Standing across the street and looking up, Dolan points out what little you can see—a peek at the stained glass of the dome visible through the giant windows.
“They say it’s one of the most haunted places in New York City,” he says.
Palace Theatre. Photo: Brittany Petronella
In Memoriam, Sort of
Palace Theatre
Perhaps the greatest feat seen at the Palace is the theater’s own levitating act. Closed since 2018, the landmark Palace Theatre on 47th street was raised 30 feet over the course of five years to accommodate for retail space at the ground level.

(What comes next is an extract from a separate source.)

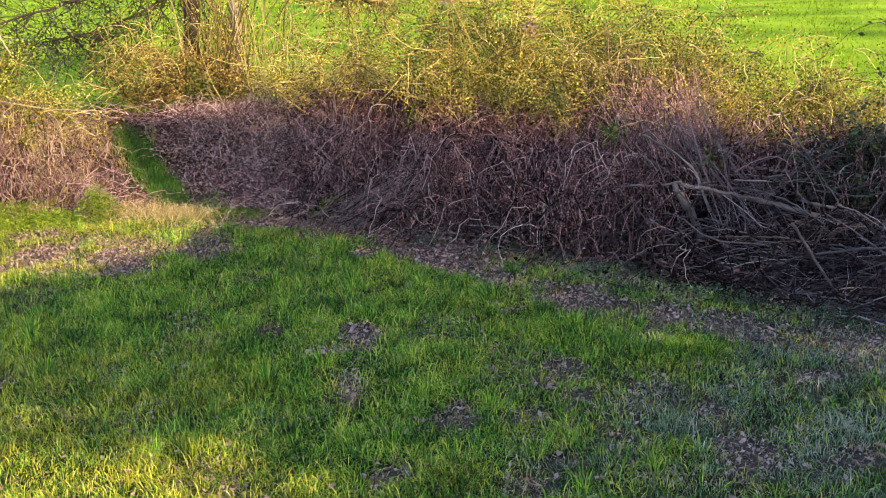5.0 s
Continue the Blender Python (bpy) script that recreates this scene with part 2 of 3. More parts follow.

When it opened its doors in 1913, the Palace was a vaudeville theater, staging variety acts, burlesque and even escape artists like Harry Houdini. When vaudeville declined in the ’30s, the venue became a cinema before reopening in 1966 as a traditional theater. Bob Fosse’s Sweet Charity was its first show.
“This theater was the number one vaudeville theater in America,” says Dolan. “Harry Houdini, Will Rogers, Fanny Brice, all of the Marx brothers—you have these insane performers, but then you have acts like the Four Casting Pearls [a group of acrobats].”
Palace Theatre, c. 1920. Retrieved from the Library of Congress
As the story goes, a stagehand walked into the theater to see a man spinning in the air above the ghost light before screaming, falling and disappearing. The crew member looked down to see all the hair on his arm standing up. A year later, the same stagehand walked into the same exact scene, except this time he noticed the man’s all-white ensemble and likened it to some type of circus performance. Digging deeper, he uncovered an article about an acrobatic vaudeville troupe whose act had gone wrong, sending performer Louis Bossalina—one of the Four Casting Pearls—flying through the air before falling 18 feet onto the stage and breaking every bone in his body.
Multiple outlets reported that Bossalina had perished, but Dolan kept researching and discovered that the acrobat not only lived through this fall but continued performing many years before dying of natural causes.
“The week he died in 1963—was the same week that he was first seen here.”
For stage performers living or dead, timing is everything.